The Train Show in Real Life, This Sunday in Queens
This weekend you have a great opportunity to visit some of the buildings of the Holiday Train Show in real life, as the Queens Historical Society hosts the 26th annual Queens Holiday Historic House Tour on Sunday, December 8.
The participating houses are: The Kingsland Homestead, Voelker Orth House, Lewis H. Latimer House Museum, Friends Meeting House, Flushing Town Hall, the Bowne House, and new this year, the Louis Armstrong House Museum.
Start your tour at any house, and then hop on a trolley and head to the next destination! Each location will offer special activities, delicious refreshments, and a glimpse at what life was like during the holidays decades, or even centuries ago.
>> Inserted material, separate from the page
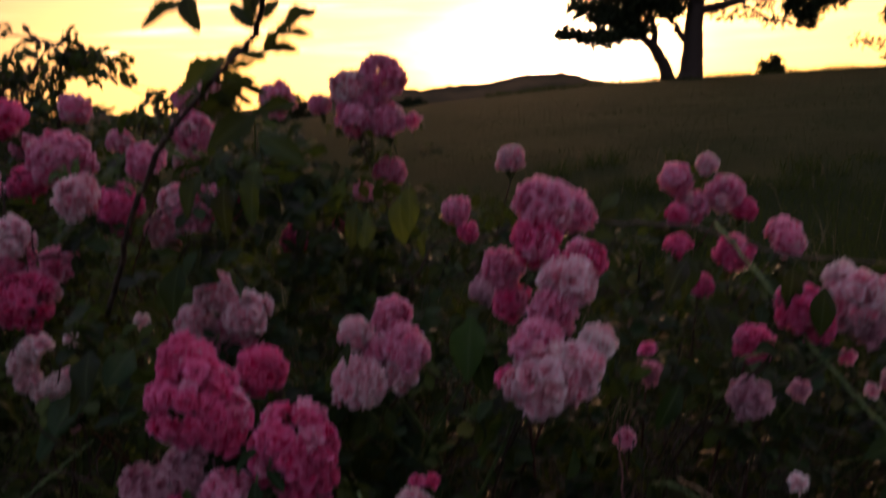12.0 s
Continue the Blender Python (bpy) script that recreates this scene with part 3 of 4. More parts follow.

The Bowne House is the first of two buildings from the tour featured in the Holiday Train Show. Built in 1661 by John Bowne, the Bowne House is a city, state, and national landmark, and a symbol of freedom of conscience in America. The parlor of the house (which is currently under renovation) will be decorated for the holidays and open to visitors. Beginning at 1:30 p.m., listen to a talk on traditional American Christmas customs and hear an update on the museum’s restoration process.
The Kingsland House is the other building from the tour in the Holiday Train Show. Built sometime around 1785, this house was occupied by members of the same family until the 1930s. Now home to the Queens Historical Society, the Kingsland House will be hosting musical performances and a special holiday gift shop sale of local history books throughout the day.
Other activities on the day include a gift and plant sale at the Victorian-era Voelker Orth House, holiday refreshments at the Lewis H. Latimer House Museum, musical performances by the John Scardina Musical Ensemble at the Flushing Friends Meeting House, a selection of rare audio recordings (including Armstrong reading ”Twas the Night Before Christmas’) at the Louis Armstrong House Museum, and to-be-announced activities at Flushing Town Hall.